Updated 2:22 p.m. on 5/14
Gov. Jay Nixon is asking for revisions to Missouri’s updated criminal code before the legislative session ends Friday.
Nixon faced a deadline Tuesday to act on the legislation, but rather than sign or veto it, he announced he had been working with the bill’s sponsors to address concerns about the bill’s language and took no action.
He identified the major issues as areas that he said would weaken laws against drunken driving and methamphetamine production, citing concerns he had heard from law enforcement and victims’ advocate groups.
Nixon said the sponsors have committed to making the changes this week, the final days of the legislative session.
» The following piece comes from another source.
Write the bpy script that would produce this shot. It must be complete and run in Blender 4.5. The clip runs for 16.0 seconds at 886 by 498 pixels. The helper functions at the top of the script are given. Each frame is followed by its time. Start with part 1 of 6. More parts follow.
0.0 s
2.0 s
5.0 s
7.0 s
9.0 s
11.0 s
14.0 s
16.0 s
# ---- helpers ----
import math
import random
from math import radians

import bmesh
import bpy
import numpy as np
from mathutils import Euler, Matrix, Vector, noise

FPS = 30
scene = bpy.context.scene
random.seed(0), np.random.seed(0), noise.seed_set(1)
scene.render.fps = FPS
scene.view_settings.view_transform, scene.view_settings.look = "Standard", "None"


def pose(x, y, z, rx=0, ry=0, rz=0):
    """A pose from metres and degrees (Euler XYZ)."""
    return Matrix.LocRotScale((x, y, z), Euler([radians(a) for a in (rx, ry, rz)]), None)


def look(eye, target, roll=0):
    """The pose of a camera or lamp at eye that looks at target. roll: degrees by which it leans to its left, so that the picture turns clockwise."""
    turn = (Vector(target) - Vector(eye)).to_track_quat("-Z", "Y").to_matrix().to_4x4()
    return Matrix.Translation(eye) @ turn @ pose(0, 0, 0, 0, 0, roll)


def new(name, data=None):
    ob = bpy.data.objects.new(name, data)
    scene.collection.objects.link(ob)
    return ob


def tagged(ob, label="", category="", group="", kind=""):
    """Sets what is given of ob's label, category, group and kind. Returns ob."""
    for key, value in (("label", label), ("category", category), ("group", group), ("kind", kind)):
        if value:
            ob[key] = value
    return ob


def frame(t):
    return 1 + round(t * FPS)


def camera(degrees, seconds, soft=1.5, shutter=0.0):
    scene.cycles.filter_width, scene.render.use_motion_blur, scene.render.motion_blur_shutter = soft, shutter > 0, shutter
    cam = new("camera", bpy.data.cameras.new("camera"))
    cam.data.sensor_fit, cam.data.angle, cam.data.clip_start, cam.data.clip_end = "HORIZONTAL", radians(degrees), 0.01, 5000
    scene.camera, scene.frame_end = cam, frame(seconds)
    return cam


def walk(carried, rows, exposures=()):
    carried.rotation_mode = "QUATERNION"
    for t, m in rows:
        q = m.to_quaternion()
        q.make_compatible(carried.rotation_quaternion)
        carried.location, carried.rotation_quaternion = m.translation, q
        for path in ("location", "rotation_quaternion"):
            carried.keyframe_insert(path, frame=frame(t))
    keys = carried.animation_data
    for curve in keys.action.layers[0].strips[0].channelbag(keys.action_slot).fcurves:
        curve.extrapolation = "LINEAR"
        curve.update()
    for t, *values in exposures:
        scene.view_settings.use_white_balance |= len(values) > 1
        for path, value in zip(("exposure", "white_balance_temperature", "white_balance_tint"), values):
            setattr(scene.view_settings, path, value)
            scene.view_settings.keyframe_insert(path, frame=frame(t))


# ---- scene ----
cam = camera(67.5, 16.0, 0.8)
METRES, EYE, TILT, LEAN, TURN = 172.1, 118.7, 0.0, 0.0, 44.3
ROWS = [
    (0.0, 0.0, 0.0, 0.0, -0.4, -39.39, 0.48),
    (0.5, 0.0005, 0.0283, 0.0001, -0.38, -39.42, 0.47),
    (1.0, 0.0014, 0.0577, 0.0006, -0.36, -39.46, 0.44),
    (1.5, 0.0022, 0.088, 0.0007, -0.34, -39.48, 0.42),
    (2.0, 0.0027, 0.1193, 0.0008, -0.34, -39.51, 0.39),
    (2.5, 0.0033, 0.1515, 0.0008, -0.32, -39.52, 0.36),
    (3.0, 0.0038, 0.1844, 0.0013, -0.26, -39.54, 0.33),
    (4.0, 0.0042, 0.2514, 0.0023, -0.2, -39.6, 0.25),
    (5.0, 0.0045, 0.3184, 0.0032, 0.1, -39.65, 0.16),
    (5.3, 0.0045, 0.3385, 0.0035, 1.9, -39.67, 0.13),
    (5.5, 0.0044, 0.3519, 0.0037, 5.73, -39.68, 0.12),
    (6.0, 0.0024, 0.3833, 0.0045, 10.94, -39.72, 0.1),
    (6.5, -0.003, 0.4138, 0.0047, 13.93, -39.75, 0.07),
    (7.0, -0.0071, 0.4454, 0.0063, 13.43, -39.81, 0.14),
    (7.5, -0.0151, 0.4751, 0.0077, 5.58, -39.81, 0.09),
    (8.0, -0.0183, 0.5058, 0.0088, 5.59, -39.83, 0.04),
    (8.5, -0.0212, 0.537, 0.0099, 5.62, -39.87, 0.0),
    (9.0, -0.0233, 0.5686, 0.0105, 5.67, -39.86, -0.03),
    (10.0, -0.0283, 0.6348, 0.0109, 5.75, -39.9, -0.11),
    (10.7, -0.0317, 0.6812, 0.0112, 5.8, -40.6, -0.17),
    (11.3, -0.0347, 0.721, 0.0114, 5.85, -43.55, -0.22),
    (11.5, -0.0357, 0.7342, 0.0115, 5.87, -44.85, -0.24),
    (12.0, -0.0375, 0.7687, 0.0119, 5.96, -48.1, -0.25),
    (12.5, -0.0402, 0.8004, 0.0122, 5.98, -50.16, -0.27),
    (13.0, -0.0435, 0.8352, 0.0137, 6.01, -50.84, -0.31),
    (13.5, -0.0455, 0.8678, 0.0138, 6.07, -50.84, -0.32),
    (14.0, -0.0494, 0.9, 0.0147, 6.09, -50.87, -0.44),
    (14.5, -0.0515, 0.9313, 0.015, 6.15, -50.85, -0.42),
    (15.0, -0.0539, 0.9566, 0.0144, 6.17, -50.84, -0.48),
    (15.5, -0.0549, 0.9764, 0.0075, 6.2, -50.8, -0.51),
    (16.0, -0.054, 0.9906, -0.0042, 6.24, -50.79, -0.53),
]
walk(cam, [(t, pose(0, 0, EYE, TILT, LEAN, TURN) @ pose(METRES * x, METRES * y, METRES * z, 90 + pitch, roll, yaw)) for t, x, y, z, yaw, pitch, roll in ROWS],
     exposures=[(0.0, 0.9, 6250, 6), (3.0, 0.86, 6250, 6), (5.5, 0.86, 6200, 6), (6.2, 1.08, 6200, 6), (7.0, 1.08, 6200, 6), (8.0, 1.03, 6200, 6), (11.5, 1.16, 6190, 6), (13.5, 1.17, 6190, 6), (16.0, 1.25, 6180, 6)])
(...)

“With this commitment, Senate Bill 491 will become law without my signature,” he said.
SB491 is the first major overhaul of the state’s criminal code in 35 years. Since the current code was written in 1979, laws have been added piecemeal as needed. The biggest change in the code adds new fifth-tier felony and fourth-tier misdemeanor classes, which drafters say would give judges and juries tighter brackets of punishments to consider.
Nixon previously had been skeptical about the bill, telling reporters that “there is simply no room for error.” Legislative backers, however, said the bill has been exhaustively researched and, because it doesn’t go into effect until 2017, can be fixed if an error is found.
Sen. Jolie Justus, D-Kansas City, Senate sponsor of the bill, says she is happy to see the bill at the finish line.
The House version makes 200 to 300 pages in changes to the Senate version of the bill. Legislative sponsors and staff members were working with the governor’s staff Tuesday to draft the final version.
“Every tiny little change is a big change because you’re changing it throughout. It’s a cross-reference,” Justus said. “If we can do it today, we’ll do it today.”
Justus has expressed frustration with a lack of communication between the governor’s office, the Department of Public Safety and legislators in coming to an agreement on the code.
“We have had a lot of input, and would I have loved to have all of this information a week before we got it? Sure,” she said. “But we didn’t get it, so now we’re moving forward.”